There Will Be Blood

Grade: A
by Mike Gilday
 
There's a lot of Oscar buzz around this movie, and I'll let you know right now: It's deserved. Unlike a lot of pretentious Oscar-bait movies (see Crash), this film remains relatively humble about its subject matter. I'm sure some overzealous analytical types might try and draw parallels between the movie and contemporary times, but such an analysis is, in my opinion, inappropriate.

The film stars Daniel Day-Lewis as Daniel Plainview, a character based loosely on an amalgamation of several real life people, in turn based loosely on the main character of Oil!, the book which inspired the film. Without getting into a lengthy plot analysis, I'll tell you simply this is a story about success, and what that costs a man, his family, and the people he walks over in order to succeed.

I was thinking while watching it, that this movie really should've been more boring based on its subject matter. I mean, it's basically a movie about a guy doing business. Granted, it's more of a con operation, and watching Plainview lie in more and more creative ways is certainly entertaining, but when a movie's most action packed scene is an inanimate object burning, usually that's a sign of a movie I'm going to fall asleep in.

Yet, somehow director Paul Anderson (not to be confused with hack Paul W.S. Anderson, the man who messes up movies a film school drop out couldn't mess up) manages to infuse moments of silence with dread, or excitement, or sadness. He is able to humanize a character that in the hands of a lesser director or actor, would seem to be completely inhuman. Plainview standing triumphant before a burning oil derrick is one of the film's most gripping, vibrant images.

Anderson doesn't deserve all the credit however, in spite of his beautiful cinematography, well-crafted story, it would be a shell of what it is without Daniel Day-Lewis.
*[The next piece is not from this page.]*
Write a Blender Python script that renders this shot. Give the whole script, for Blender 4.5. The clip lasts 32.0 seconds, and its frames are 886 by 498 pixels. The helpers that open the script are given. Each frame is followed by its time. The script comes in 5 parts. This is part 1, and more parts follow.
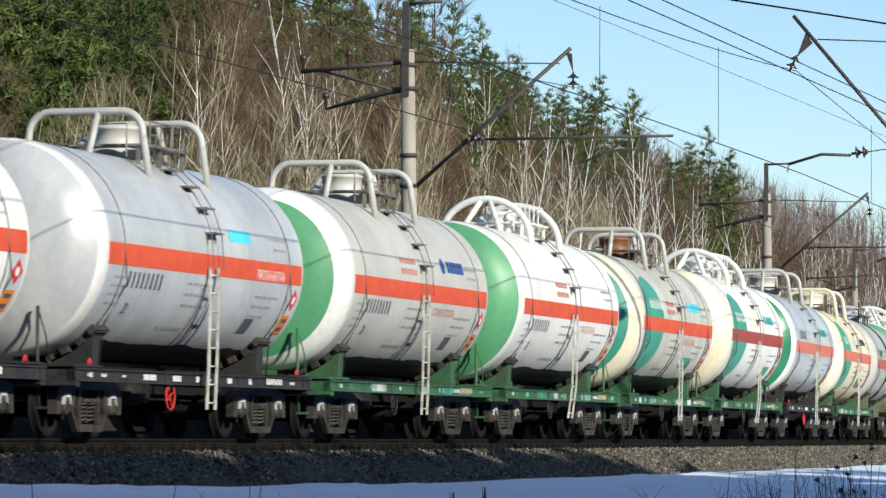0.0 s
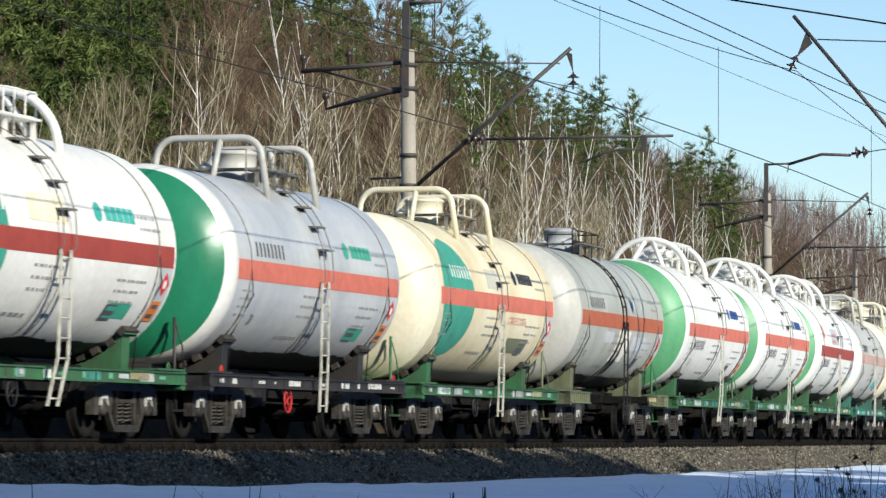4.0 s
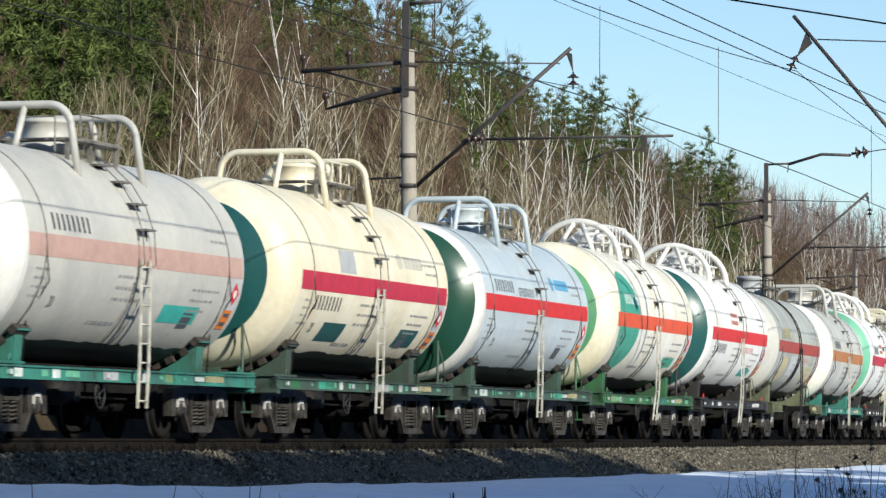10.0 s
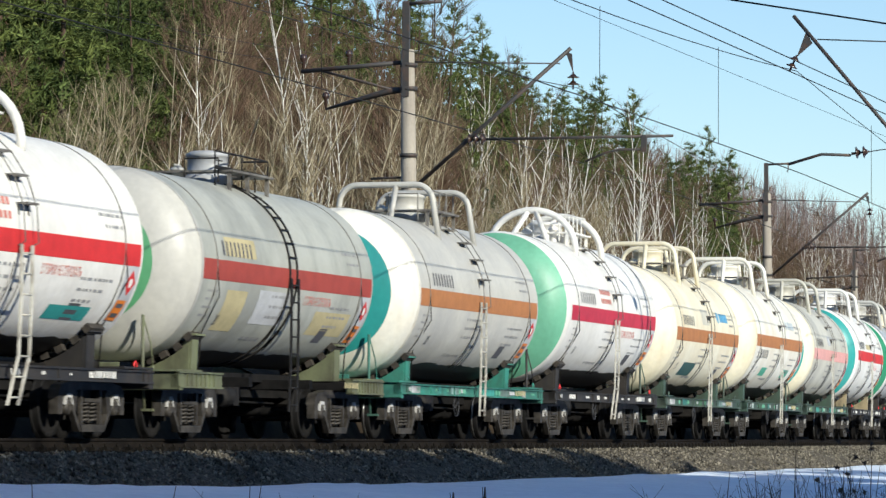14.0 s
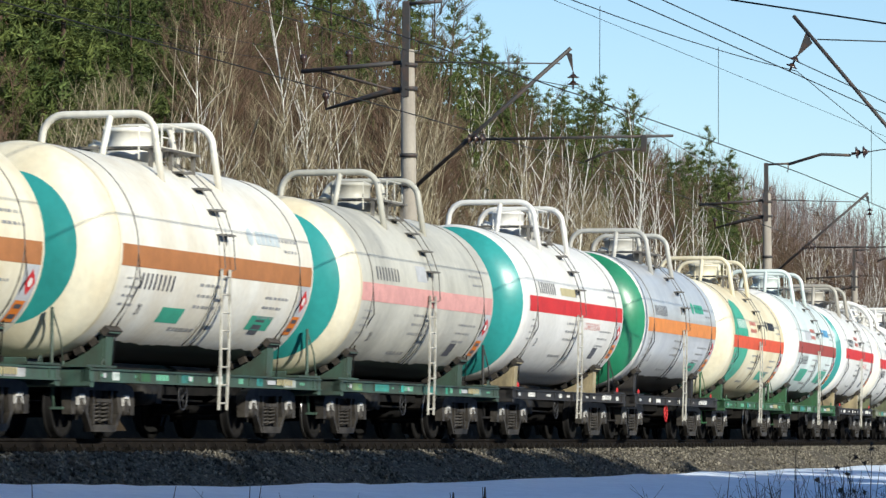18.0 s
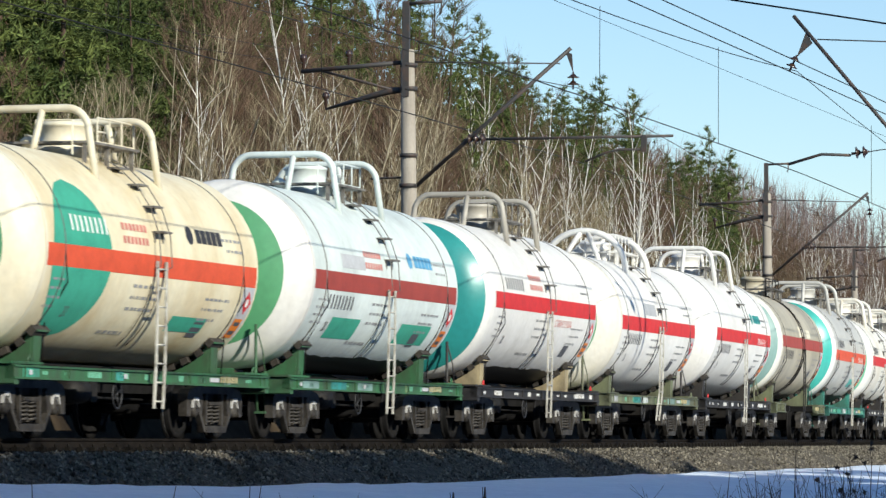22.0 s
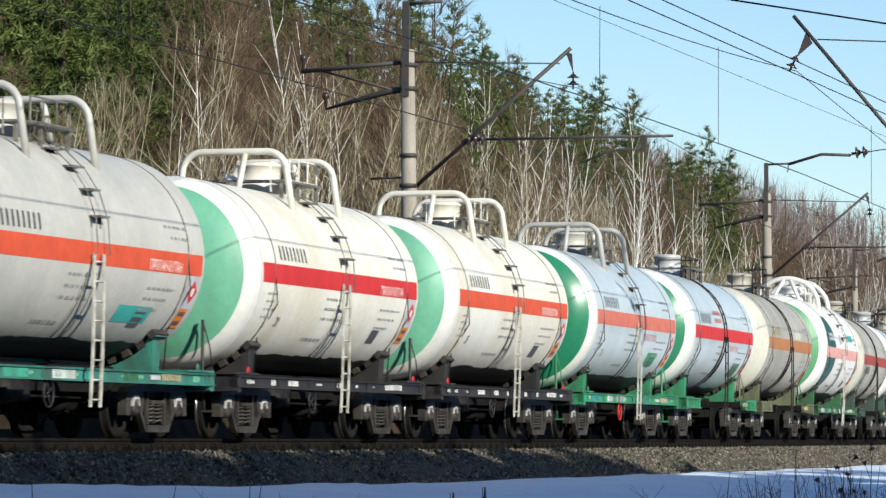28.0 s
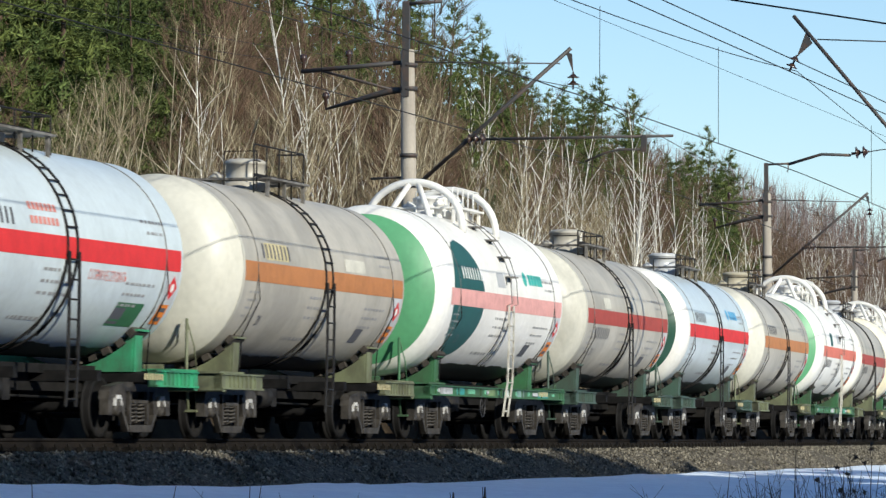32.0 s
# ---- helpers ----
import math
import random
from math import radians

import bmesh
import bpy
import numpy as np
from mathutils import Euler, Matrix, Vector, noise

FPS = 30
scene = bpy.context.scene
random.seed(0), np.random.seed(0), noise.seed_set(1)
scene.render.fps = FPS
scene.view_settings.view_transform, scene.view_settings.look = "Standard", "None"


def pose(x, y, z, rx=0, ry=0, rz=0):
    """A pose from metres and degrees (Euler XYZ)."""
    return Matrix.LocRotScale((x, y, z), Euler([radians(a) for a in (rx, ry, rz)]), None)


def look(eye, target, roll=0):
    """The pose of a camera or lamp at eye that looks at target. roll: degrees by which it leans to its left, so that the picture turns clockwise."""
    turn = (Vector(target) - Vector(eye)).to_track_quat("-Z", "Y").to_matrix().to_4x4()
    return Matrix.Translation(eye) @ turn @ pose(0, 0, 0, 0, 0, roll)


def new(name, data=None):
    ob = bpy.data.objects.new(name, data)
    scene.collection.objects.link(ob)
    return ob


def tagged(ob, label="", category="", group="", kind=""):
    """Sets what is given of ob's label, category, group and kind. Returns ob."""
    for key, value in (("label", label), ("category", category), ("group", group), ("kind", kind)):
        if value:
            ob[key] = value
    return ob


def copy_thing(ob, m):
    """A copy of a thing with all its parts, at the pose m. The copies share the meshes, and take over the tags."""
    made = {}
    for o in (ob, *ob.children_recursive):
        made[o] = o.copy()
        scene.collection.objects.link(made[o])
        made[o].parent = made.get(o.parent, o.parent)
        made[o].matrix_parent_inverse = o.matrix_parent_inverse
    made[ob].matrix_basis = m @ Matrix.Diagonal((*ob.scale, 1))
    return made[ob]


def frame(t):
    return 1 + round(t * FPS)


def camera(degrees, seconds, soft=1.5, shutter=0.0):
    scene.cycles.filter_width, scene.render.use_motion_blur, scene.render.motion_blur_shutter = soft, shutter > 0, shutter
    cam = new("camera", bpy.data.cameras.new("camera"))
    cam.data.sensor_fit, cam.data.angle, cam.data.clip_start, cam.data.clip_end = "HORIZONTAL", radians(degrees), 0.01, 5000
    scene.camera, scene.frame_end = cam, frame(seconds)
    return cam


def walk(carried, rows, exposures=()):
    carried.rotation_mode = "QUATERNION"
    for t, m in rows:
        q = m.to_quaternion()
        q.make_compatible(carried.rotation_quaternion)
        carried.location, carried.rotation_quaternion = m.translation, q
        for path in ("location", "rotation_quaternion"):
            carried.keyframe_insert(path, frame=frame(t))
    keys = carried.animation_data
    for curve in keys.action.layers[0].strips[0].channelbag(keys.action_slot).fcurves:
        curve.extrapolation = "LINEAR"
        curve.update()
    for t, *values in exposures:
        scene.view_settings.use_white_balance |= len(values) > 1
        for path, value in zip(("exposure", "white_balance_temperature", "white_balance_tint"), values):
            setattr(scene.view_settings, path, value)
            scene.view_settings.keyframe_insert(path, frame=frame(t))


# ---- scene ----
# ---- camera ----
D, KAP = 24.912, 0.00111419          # lateral distance of the line, and its curvature
S_BEND, S_EASE = 200.0, 300.0        # the curve turns back between these


def heading(s):
    if s < 0:
        return 0.0
    if s < S_BEND:
        return KAP * s
    top = KAP * S_BEND
    return max(top - KAP * (s - S_BEND), top - KAP * (S_EASE - S_BEND))


ARC = [(0.0, D)]
for _i in range(1, 1700):
    _h = heading((_i - 0.5) * 0.5)
    ARC.append((ARC[-1][0] + 0.5 * math.cos(_h), ARC[-1][1] + 0.5 * math.sin(_h)))


def on_line(s, lat=0.0):
    """A point of the line s metres along it, lat metres to its far side."""
    if s <= 0:
        x, y = s, D
    else:
        i = min(int(s * 2), len(ARC) - 2)
        u = s * 2 - i
        x = ARC[i][0] + (ARC[i + 1][0] - ARC[i][0]) * u
        y = ARC[i][1] + (ARC[i + 1][1] - ARC[i][1]) * u
    h = heading(s)
    return x - math.sin(h) * lat, y + math.cos(h) * lat


def line_pose(s, lat=0.0, z=0.0):
    x, y = on_line(s, lat)
    return pose(x, y, z, 0, 0, math.degrees(heading(s)))


cam = camera(12.7845, 32.0, soft=1.4, shutter=0.2)
EYE = Vector((0, 0, 0.0636))
AZ, UP = 0.35171, 0.04724
AIM = EYE + Vector((math.cos(AZ) * math.cos(UP), math.sin(AZ) * math.cos(UP), math.sin(UP)))
walk(cam, [(0.0, look(EYE, AIM, 0.275)), (32.0, look(EYE, AIM, 0.275))], exposures=[(0.0, 0.22), (32.0, 0.22)])

# ---- world and sun ----
SUN_EL, SUN_OFF = radians(24.3), radians(28)      # off: turned from the line's normal towards the camera's back
TO_SUN = Vector((-math.sin(SUN_OFF) * math.cos(SUN_EL), -math.cos(SUN_OFF) * math.cos(SUN_EL), math.sin(SUN_EL)))
world = bpy.data.worlds.new("world")
scene.world = world
world.use_nodes = True
sky = world.node_tree.nodes.new("ShaderNodeTexSky")
sky.sky_type, sky.sun_disc = "NISHITA", False
sky.sun_elevation = SUN_EL
sky.sun_rotation = math.atan2(TO_SUN.x, TO_SUN.y)
sky.air_density, sky.dust_density, sky.ozone_density = 1.0, 0.0, 4.3
world.node_tree.links.new(sky.outputs[0], world.node_tree.nodes["Background"].inputs[0])
world.node_tree.nodes["Background"].inputs[1].default_value = 0.12
sun = new("sun", bpy.data.lights.new("sun", "SUN"))
sun.data.energy, sun.data.angle, sun.data.color = 5.0, radians(0.55), (0.975, 0.945, 0.825)
sun.matrix_world = look(TO_SUN * 50, (0, 0, 0))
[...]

I'm not that familiar with his body of work, but after watching how he immerses himself in the role of Daniel Plainview, I have a feeling that any such familiarity wouldn't have prepared me at all for the intensity he brings to the role of Daniel Plainview. Much like Gary Oldman, he strikes me as the kind of actor who never plays the same character unlike, say Al Pacino who's been the same angry guy for twenty plus years. He is notorious for the amount of research and preparation he goes through for a role, even isolating himself in a hotel for a month to prepare for a film where he plays a man who lives in relative isolation with his daughter (The Ballad of Jack and Rose).
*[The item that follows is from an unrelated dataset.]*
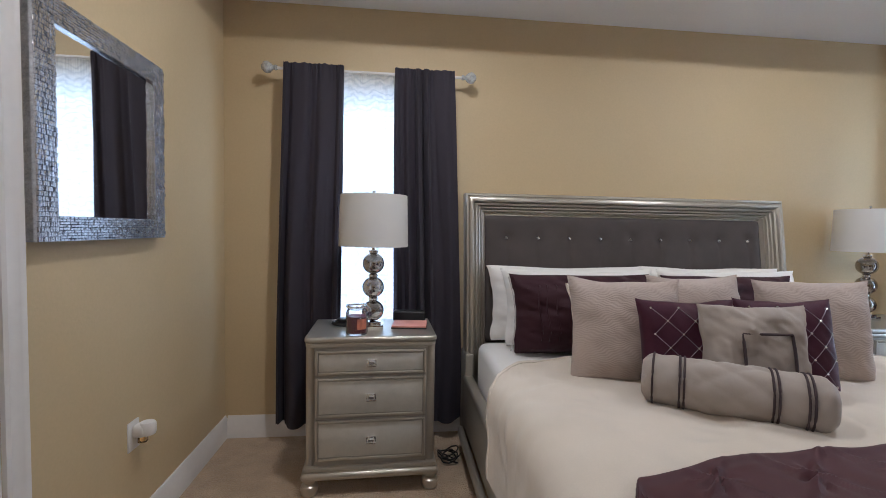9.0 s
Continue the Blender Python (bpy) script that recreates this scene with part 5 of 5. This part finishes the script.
# ---- torchiere lamp by the door ----
M_ALAB = mat("cream_alabaster_glass", (0.58, 0.48, 0.31), 0.35, var=0.1, scale=8, fine=30, bump=0.05)
tor = thing("torchiere_lamp", "dark bronze torchiere floor lamp with cream glass bowl, unlit", "floor lamp", pose(2.135, 1.405, 0))
part("base", lathe([(0, 0), (0.15, 0), (0.155, 0.015), (0.13, 0.03), (0.07, 0.05), (0.05, 0.09), (0, 0.09)], 32), M_DARKMETAL, tor)
part("pole", lathe([(0.03, 0.08), (0.036, 0.3), (0.042, 0.8), (0.042, 1.41), (0.05, 1.425), (0.05, 1.44), (0.036, 1.45), (0.034, 1.47), (0.062, 1.495), (0.066, 1.52), (0.05, 1.545), (0.034, 1.555), (0.04, 1.562), (0.056, 1.575), (0.062, 1.588), (0, 1.59)], 32), M_DARKMETAL, tor, "turned dark pole")
part("bowl", lathe([(0.05, 1.586), (0.09, 1.603), (0.122, 1.635), (0.136, 1.67), (0.158, 1.70), (0.174, 1.722), (0.171, 1.73), (0.155, 1.709), (0.129, 1.678), (0.114, 1.642), (0.085, 1.611), (0.05, 1.594)], 48, cap=False), M_ALAB, tor, "cream alabaster glass bowl")

# ---- wall mirror, floor mirror, outlet, vent, plant ----


def mosaic(w, h, band, y, parent, step=0.008):
    """Little silver tiles along the four sides of a frame, in one mesh."""
    verts, faces = [], []
    r2 = random.Random(3)

    def tile(x0, x1, z0, z1):
        d = r2.uniform(0.0015, 0.006)
        k = len(verts)
        e = 0.0012
        verts.extend([(x0, y, z0), (x1, y, z0), (x1, y, z1), (x0, y, z1), (x0 + e, y - d, z0 + e), (x1 - e, y - d, z0 + e), (x1 - e, y - d + r2.uniform(-0.001, 0.001), z1 - e), (x0 + e, y - d, z1 - e)])
        faces.extend([(k + 4, k + 5, k + 6, k + 7), (k, k + 1, k + 5, k + 4), (k + 1, k + 2, k + 6, k + 5), (k + 2, k + 3, k + 7, k + 6), (k + 3, k, k + 4, k + 7)])
    n = max(1, round(band / step))
    s = band / n
    m = round(h / (step * 1.8))
    for i in range(n):
        for j in range(m):
            for side in (-w / 2, w / 2 - band):
                tile(side + i * s, side + (i + 1) * s, j * h / m, (j + 1) * h / m)
    m = round((w - 2 * band) / (step * 1.8))
    q = (w - 2 * band) / m
    for i in range(n):
        for j in range(m):
            for zz in (0, h - band):
                tile(-w / 2 + band + j * q, -w / 2 + band + (j + 1) * q, zz + i * s, zz + (i + 1) * s)
    me = bpy.data.meshes.new("mosaic_tiles")
    me.from_pydata(verts, [], faces)
    me.materials.append(M_MOSAIC)
    ob = new("mosaic_tiles", me)
    ob.parent = parent
    tagged(ob, "small silver mosaic tiles", kind="stuff")


M_MOSAIC = mat("silver_mosaic", (0.62, 0.64, 0.68), 0.22, metal=0.85, var=0.3, scale=40, fine=120, bump=0.05)


def mosaic_mirror(m, w, h, band, label):
    t = thing("mosaic_mirror", label, "mirror", m)
    part("frame", stepped_frame(w, h, [(0, 0.03), (0, -0.006), (band, -0.006), (band, 0.012)]), M_MOSAIC, t)
    part("mirror_glass", box(-w / 2 + band - 0.004, w / 2 - band + 0.004, 0.006, 0.012, band - 0.004, h - band + 0.004), M_MIRROR, t, smooth=False)
    part("backing", box(-w / 2 + 0.003, w / 2 - 0.003, 0.013, 0.03, 0.003, h - 0.003), M_BLACK, t)
    mosaic(w, h, band, -0.0062, t)
    return t


mosaic_mirror(pose(JOG_X + 0.034, 5.995, 1.228, 0, 0, 90), 0.655, 0.70, 0.075, "rectangular wall mirror framed in silver mosaic tiles")
mosaic_mirror(pose(5.49, 1.655, 0.012, 0, 0, 220.6) @ pose(0, 0, 0, -11), 0.56, 1.62, 0.085, "tall silver mosaic floor mirror leaning in the corner")

outl = thing("air_freshener", "white plug-in air freshener on a wall outlet", "air freshener", pose(JOG_X, 6.15, 0.40))
part("outlet_plate", box(0.0, 0.006, -0.036, 0.036, 0.0, 0.115, 0.002), M_TRIM, outl)
part("plug_body", merge(box(0.004, 0.055, -0.02, 0.03, 0.05, 0.10, 0.014, 3), shift(lathe([(0.026, 0), (0.03, 0.01), (0.03, 0.04), (0.024, 0.05), (0, 0.05)], 18), pose(0.05, 0.012, 0.055))), M_TRIM, outl)
part("oil_bottle", box(0.02, 0.05, -0.008, 0.022, 0.025, 0.055, 0.006), M_AMBER, outl)

vent = thing("ceiling_vent", "dark louvred ceiling vent in the tray ceiling", "vent", pose(2.93, 3.04, TRAY, 0, 0, 0))
part("vent_frame", boxes((-0.17, 0.17, -0.10, -0.08, -0.012, 0), (-0.17, 0.17, 0.08, 0.10, -0.012, 0), (-0.17, -0.15, -0.08, 0.08, -0.012, 0), (0.15, 0.17, -0.08, 0.08, -0.012, 0), bevel=0.003), M_TRIM, vent)
part("backing", box(-0.15, 0.15, -0.08, 0.08, -0.002, 0), M_INNERSHADE, vent)
for i in range(8):
    part("slat", shift(box(-0.15, 0.15, -0.009, 0.009, -0.0012, 0.0012), pose(0, -0.07 + i * 0.02, -0.006, 35)), M_NICKEL, vent)

pl = thing("potted_plant", "small dark potted plant with thin arching leaves", "plant", pose(1.42, 2.71, 1.395))
part("pot", lathe([(0, 0), (0.03, 0), (0.04, 0.07), (0.036, 0.07), (0.033, 0.06), (0, 0.06)], 20), M_BLACK, pl)
blades = bmesh.new()
for i in range(26):
    a, r3, hh = i * 2.4, rnd.uniform(0.05, 0.10), rnd.uniform(0.09, 0.15)
    merge(blades, tube(bez((0, 0, 0.07), (r3 * 0.4 * math.cos(a), r3 * 0.4 * math.sin(a), hh * 1.2), (r3 * math.cos(a), r3 * math.sin(a), hh * 0.7), 8), 0.004, 4, 0.2))
part("leaves", blades, M_LEAFG, pl)

# ---- hall floor tiles ----
tile_mesh = bpy.data.meshes.new("floor_tile")
bm = box(-0.226, 0.226, -0.226, 0.226, -0.008, 0.0, 0.003, 1)
bm.to_mesh(tile_mesh)
bm.free()
tile_mesh.materials.append(M_TILE)
cut_mesh = bpy.data.meshes.new("floor_tile_cut")
bm = box(-0.079, 0.079, -0.226, 0.226, -0.008, 0.0, 0.003, 1)
bm.to_mesh(cut_mesh)
bm.free()
cut_mesh.materials.append(M_TILE)
for j in range(10):
    y = HALL_N - 0.23 - j * 0.457
    for me, x in ((tile_mesh, HALL_W + 0.23), (tile_mesh, HALL_W + 0.687), (cut_mesh, HALL_W + 0.997)):
        ob = new("tile", me)
        ob.parent = hall_floor
        ob.location = (x, y, 0)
The closest thing this movie has to an antagonist is Eli Sunday, played by Paul Dano. Whereas Plainview is an outspoken, aggressive man, Eli is quiet but passive aggressive. Nevertheless, he is calculating and intelligent, and Paul Dano deserves credit for holding his own against Day-Lewis. A lesser actor would've stumbled in the scenes of Eli's Evangelical sermons, but Dano immerses himself in these moments and keeps them believable.

One thing people might note, for better or worse is the film's structure. I was a little unnerved about it at first but I realized that it's structured like a book: There is a prologue, the story proper, and an epilogue. You shouldn't confuse an epilogue for a story's ending, nor should you confuse a prologue for its beginning. They're more like appetizers and desert.

This really is a movie worth seeing, great acting, great storytelling, definitely a film worthy of its buzz.